Italian wedding soup recipe
Not being Italian, I never tasted Italian wedding soup until I moved to Rhode Island, the most Italian state (by percentage of population) of any in the United States. The soup is not, as many assume, named for its popularity at Italian weddings. It's a mistranslation of the Italian name, ministra maritata. Maritata means "marriage", and refers to the union of vegetables and meat in the soup. Every cook has his or her own version of wedding soup. Some variations contain pasta or egg ribbons, but I'm not Italian, so I make it without pasta, and with larger-than-traditional meatballs, the size of walnuts in the shell. You can substitute kale for escarole, and beef or pork for the ground turkey. Italian wedding soup, the ultimate comfort food, freezes well, so make a batch while you feel great, and keep some in the freezer for a day when you have the blahs.
Italian wedding soup
For the meatballs:
1/2 lb ground turkey
1/2 lb sweet Italian turkey sausage (not pre-cooked), removed from the casings
1/4 cup grated Parmigiano-Reggiano cheese
1/4 cup plain dry bread crumbs
1 large clove garlic, minced
2 tsp minced flat-leaf parsley
1 large egg
1/2 tsp kosher salt
1/2 tsp fresh black pepper
2 tsp olive oil
For the soup:
6 cups chicken stock (homemade or low-sodium store-bought)
1 small onion, diced
1 head escarole, chopped into bite-size pieces
Large pinch of red pepper flakes
Kosher salt and fresh black pepper, to taste
In a large mixing bowl, combine ground turkey, turkey sausage, cheese, bread crumbs, garlic, parsley, egg, salt and pepper. With your hands, mix everything until all of the ingredients are incorporated. Form the mixture into meatballs the size of large walnuts, and place on a plate.

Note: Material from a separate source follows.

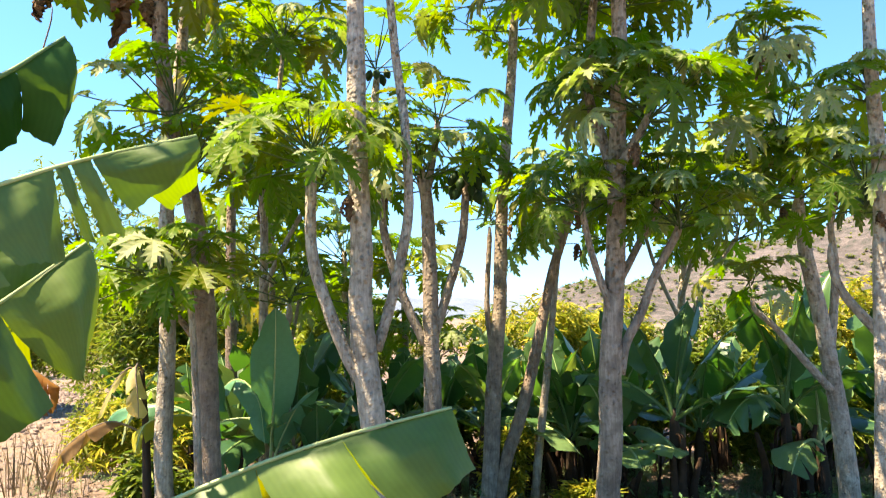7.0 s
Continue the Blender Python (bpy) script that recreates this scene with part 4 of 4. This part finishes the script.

Heat the olive oil in a large nonstick skillet over low-medium heat. Lightly brown the meatballs, in batches if necessary, and set aside.
In a Dutch oven or heavy stock pot, heat the chicken stock to a simmer over medium heat. Stir in the onions and escarole, and cook for 3-4 minutes, until the onions are translucent and the escarole collapses. Add the red pepper flakes.
Reduce heat to simmer, and gently add the meatballs to the pot. Cook, uncovered, over low heat for 5 minutes, until the meatballs are cooked through. Taste, and season with salt and pepper as needed (if you are using store-bought stock, you might not need any salt).
Serve hot, or let cool completely and refrigerate or freeze.